Is $f_n(x_n) \to f(x)$ Given $f_n \to f$ Uniformly and $x_n \to x$?

[evinda]

Hey! :)
Let $f_n: \mathbb{R} \to \mathbb{R}$ continuous,such that $f_n \to f$ uniformly.Also,let $x_n$ a sequence of real numbers,such that $x_n \to x$.Show that $f_n(x_n) \to f(x).$

Since $f_n$ continuous and $f_n \to f$ uniformly,we know that $f$ is continuous and that:
$ \text{ sup } \{ f_n(x)-f(x): x \in \mathbb{R} \} \to 0 $
As $x_n \to x: \forall \epsilon>0 \exists n_0 \text{ such that } \forall n \geq n_0: |x_n-x|< \epsilon$.

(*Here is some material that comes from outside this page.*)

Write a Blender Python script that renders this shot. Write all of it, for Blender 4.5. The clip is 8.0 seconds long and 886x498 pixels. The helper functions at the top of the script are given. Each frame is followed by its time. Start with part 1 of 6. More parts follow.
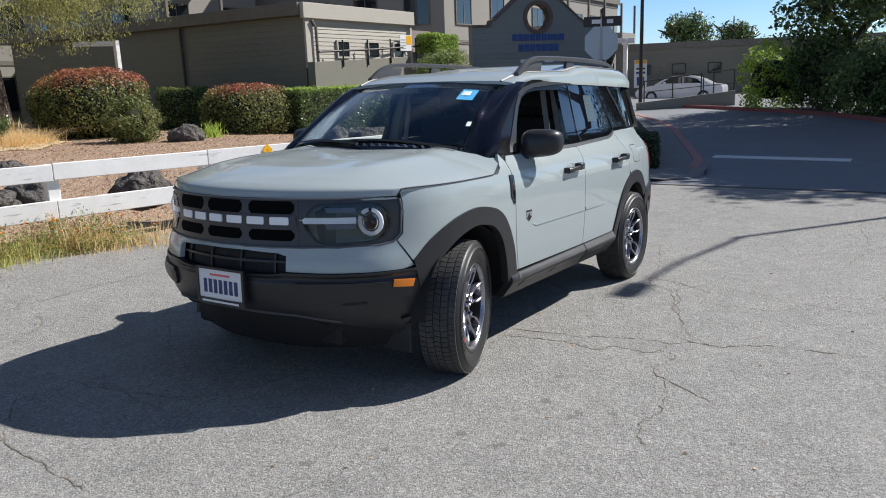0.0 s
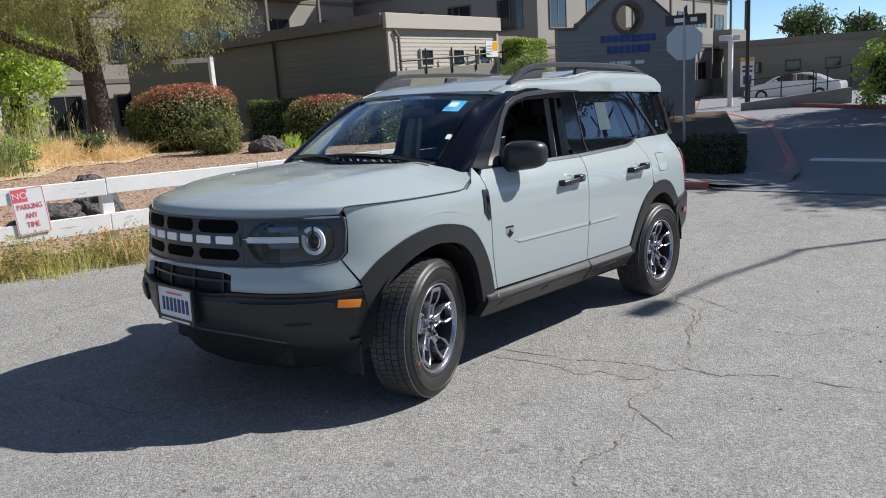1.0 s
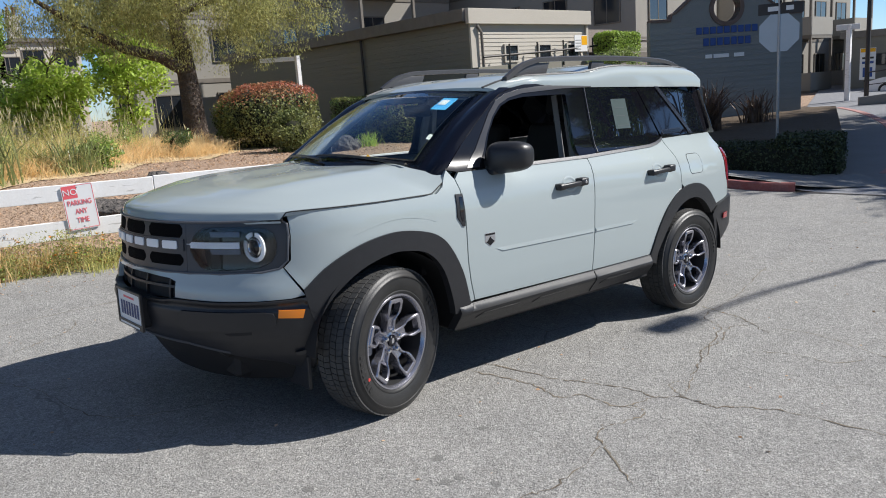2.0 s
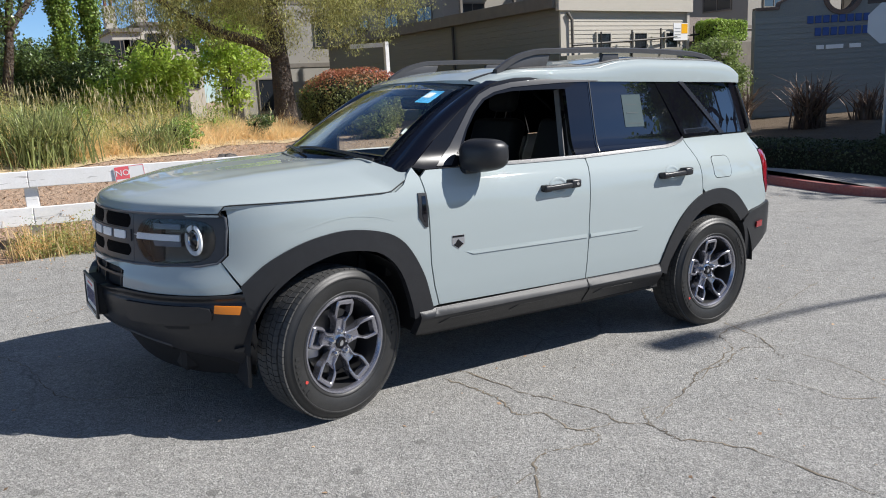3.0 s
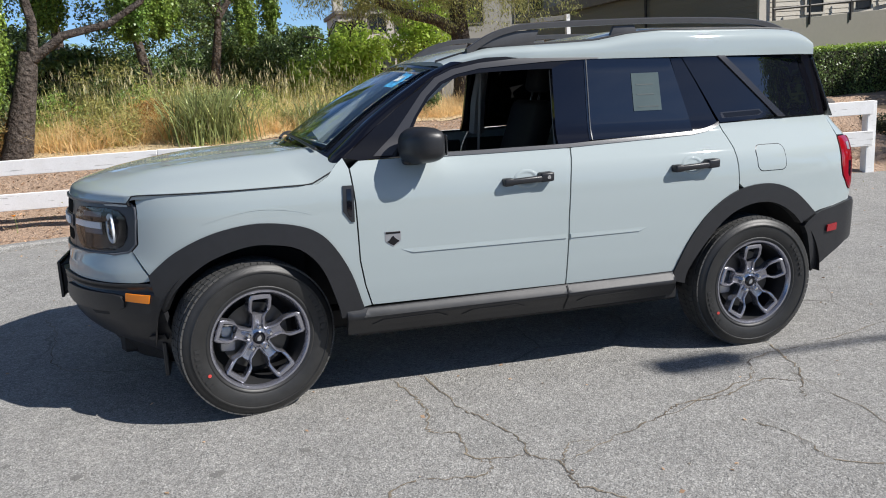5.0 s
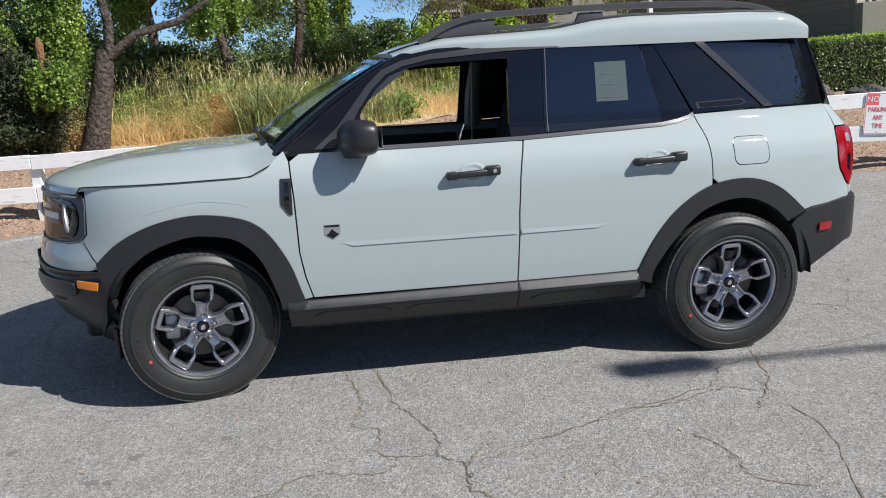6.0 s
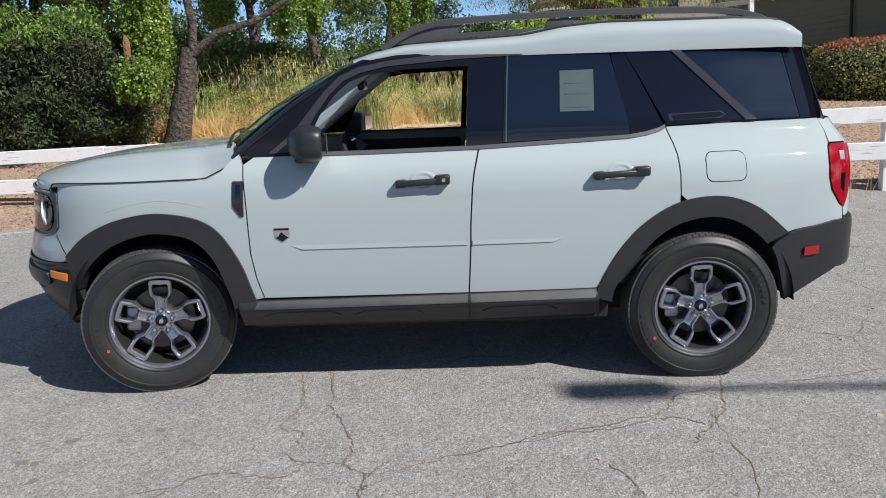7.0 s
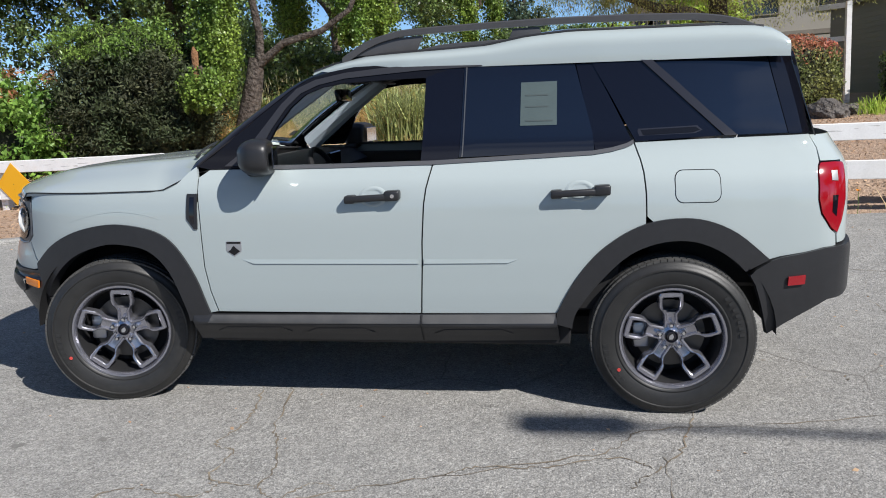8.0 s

Can I conclude from the last relation that $f(x_n) \to f(x)$ ? If yes,how? Do I take $x_0=x_n$ at the relation $|x-x_0|< \delta \Rightarrow |f(x)-f(x_0)|< \epsilon$ ? (Thinking)

 

[Opalg]

Given $\varepsilon>0$, the uniform convergence of the sequence $(f_n)$ tells you that there exists $M$ such that $n>M\;\Rightarrow\;|f_n(t) - f(t)| < \varepsilon$ for all $t$ in $\mathbb{R}$. The continuity of $f$ tells you that there exists $N$ such that $n>N\;\Rightarrow\;|f(x_n) - f(x)| < \varepsilon$. You want both those things to be true. So let $n_0 = \max\{M,N\}.$ Then use the triangle inequality to conclude that $$n>n_0\;\Rightarrow\;|f_n(x_n) - f(x)| \leqslant |f_n(x_n) - f(x_n)| + |f(x_n) - f(x)| < \varepsilon + \varepsilon.$$

 

[evinda]

The continuity of $f$ tells you that there exists $N$ such that $n>N\;\Rightarrow\;|f(x_n) - f(x)| < \varepsilon$.

How did you get to the relation $|f(x_n) - f(x)| < \varepsilon$ by the continuity of $f$?